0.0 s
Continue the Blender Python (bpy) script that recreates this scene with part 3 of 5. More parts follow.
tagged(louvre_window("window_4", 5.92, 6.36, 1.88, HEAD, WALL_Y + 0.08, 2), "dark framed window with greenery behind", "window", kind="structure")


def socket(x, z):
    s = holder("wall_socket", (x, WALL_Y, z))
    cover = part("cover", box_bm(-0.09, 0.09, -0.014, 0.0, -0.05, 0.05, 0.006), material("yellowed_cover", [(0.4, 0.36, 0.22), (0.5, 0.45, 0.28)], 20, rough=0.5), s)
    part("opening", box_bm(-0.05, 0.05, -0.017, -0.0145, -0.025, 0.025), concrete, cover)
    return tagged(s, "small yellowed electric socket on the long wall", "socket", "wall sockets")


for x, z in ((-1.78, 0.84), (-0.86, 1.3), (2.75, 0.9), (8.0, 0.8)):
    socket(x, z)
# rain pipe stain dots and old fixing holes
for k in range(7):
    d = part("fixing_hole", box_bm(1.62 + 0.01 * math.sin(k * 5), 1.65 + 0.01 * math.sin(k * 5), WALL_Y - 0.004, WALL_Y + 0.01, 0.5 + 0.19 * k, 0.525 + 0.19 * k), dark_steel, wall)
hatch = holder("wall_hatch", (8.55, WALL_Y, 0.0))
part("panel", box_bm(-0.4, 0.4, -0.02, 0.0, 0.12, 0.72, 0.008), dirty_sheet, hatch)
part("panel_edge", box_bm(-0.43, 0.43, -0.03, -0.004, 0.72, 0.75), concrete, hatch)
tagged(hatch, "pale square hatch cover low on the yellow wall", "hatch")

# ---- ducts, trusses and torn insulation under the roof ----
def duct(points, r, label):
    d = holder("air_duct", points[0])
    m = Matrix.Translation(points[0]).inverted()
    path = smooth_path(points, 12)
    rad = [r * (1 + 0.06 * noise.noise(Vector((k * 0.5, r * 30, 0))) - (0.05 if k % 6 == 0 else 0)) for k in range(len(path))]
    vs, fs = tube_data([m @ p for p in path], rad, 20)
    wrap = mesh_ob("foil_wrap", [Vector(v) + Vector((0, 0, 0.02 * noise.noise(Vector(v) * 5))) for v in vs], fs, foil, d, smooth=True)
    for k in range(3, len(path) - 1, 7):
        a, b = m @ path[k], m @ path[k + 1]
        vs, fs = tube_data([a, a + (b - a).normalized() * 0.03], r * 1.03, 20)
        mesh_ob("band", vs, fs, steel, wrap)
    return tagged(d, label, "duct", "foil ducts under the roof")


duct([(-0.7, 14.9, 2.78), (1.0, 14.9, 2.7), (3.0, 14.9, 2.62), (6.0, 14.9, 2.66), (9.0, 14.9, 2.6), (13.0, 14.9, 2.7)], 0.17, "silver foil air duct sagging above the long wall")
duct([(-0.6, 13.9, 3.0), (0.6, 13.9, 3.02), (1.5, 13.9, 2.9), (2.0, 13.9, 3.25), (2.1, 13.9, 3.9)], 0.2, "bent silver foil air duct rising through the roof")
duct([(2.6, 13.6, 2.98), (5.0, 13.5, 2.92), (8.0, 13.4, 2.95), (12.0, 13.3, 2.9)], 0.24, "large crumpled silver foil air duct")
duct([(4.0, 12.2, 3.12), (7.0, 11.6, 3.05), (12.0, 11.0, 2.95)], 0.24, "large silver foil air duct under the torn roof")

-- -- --

*Problem*:
All of the lines above need to be given again exactly.

*The output*:
0.0 s
Continue the Blender Python (bpy) script that recreates this scene with part 3 of 5. More parts follow.
tagged(louvre_window("window_4", 5.92, 6.36, 1.88, HEAD, WALL_Y + 0.08, 2), "dark framed window with greenery behind", "window", kind="structure")


def socket(x, z):
    s = holder("wall_socket", (x, WALL_Y, z))
    cover = part("cover", box_bm(-0.09, 0.09, -0.014, 0.0, -0.05, 0.05, 0.006), material("yellowed_cover", [(0.4, 0.36, 0.22), (0.5, 0.45, 0.28)], 20, rough=0.5), s)
    part("opening", box_bm(-0.05, 0.05, -0.017, -0.0145, -0.025, 0.025), concrete, cover)
    return tagged(s, "small yellowed electric socket on the long wall", "socket", "wall sockets")


for x, z in ((-1.78, 0.84), (-0.86, 1.3), (2.75, 0.9), (8.0, 0.8)):
    socket(x, z)
# rain pipe stain dots and old fixing holes
for k in range(7):
    d = part("fixing_hole", box_bm(1.62 + 0.01 * math.sin(k * 5), 1.65 + 0.01 * math.sin(k * 5), WALL_Y - 0.004, WALL_Y + 0.01, 0.5 + 0.19 * k, 0.525 + 0.19 * k), dark_steel, wall)
hatch = holder("wall_hatch", (8.55, WALL_Y, 0.0))
part("panel", box_bm(-0.4, 0.4, -0.02, 0.0, 0.12, 0.72, 0.008), dirty_sheet, hatch)
part("panel_edge", box_bm(-0.43, 0.43, -0.03, -0.004, 0.72, 0.75), concrete, hatch)
tagged(hatch, "pale square hatch cover low on the yellow wall", "hatch")

# ---- ducts, trusses and torn insulation under the roof ----
def duct(points, r, label):
    d = holder("air_duct", points[0])
    m = Matrix.Translation(points[0]).inverted()
    path = smooth_path(points, 12)
    rad = [r * (1 + 0.06 * noise.noise(Vector((k * 0.5, r * 30, 0))) - (0.05 if k % 6 == 0 else 0)) for k in range(len(path))]
    vs, fs = tube_data([m @ p for p in path], rad, 20)
    wrap = mesh_ob("foil_wrap", [Vector(v) + Vector((0, 0, 0.02 * noise.noise(Vector(v) * 5))) for v in vs], fs, foil, d, smooth=True)
    for k in range(3, len(path) - 1, 7):
        a, b = m @ path[k], m @ path[k + 1]
        vs, fs = tube_data([a, a + (b - a).normalized() * 0.03], r * 1.03, 20)
        mesh_ob("band", vs, fs, steel, wrap)
    return tagged(d, label, "duct", "foil ducts under the roof")


duct([(-0.7, 14.9, 2.78), (1.0, 14.9, 2.7), (3.0, 14.9, 2.62), (6.0, 14.9, 2.66), (9.0, 14.9, 2.6), (13.0, 14.9, 2.7)], 0.17, "silver foil air duct sagging above the long wall")
duct([(-0.6, 13.9, 3.0), (0.6, 13.9, 3.02), (1.5, 13.9, 2.9), (2.0, 13.9, 3.25), (2.1, 13.9, 3.9)], 0.2, "bent silver foil air duct rising through the roof")
duct([(2.6, 13.6, 2.98), (5.0, 13.5, 2.92), (8.0, 13.4, 2.95), (12.0, 13.3, 2.9)], 0.24, "large crumpled silver foil air duct")
duct([(4.0, 12.2, 3.12), (7.0, 11.6, 3.05), (12.0, 11.0, 2.95)], 0.24, "large silver foil air duct under the torn roof")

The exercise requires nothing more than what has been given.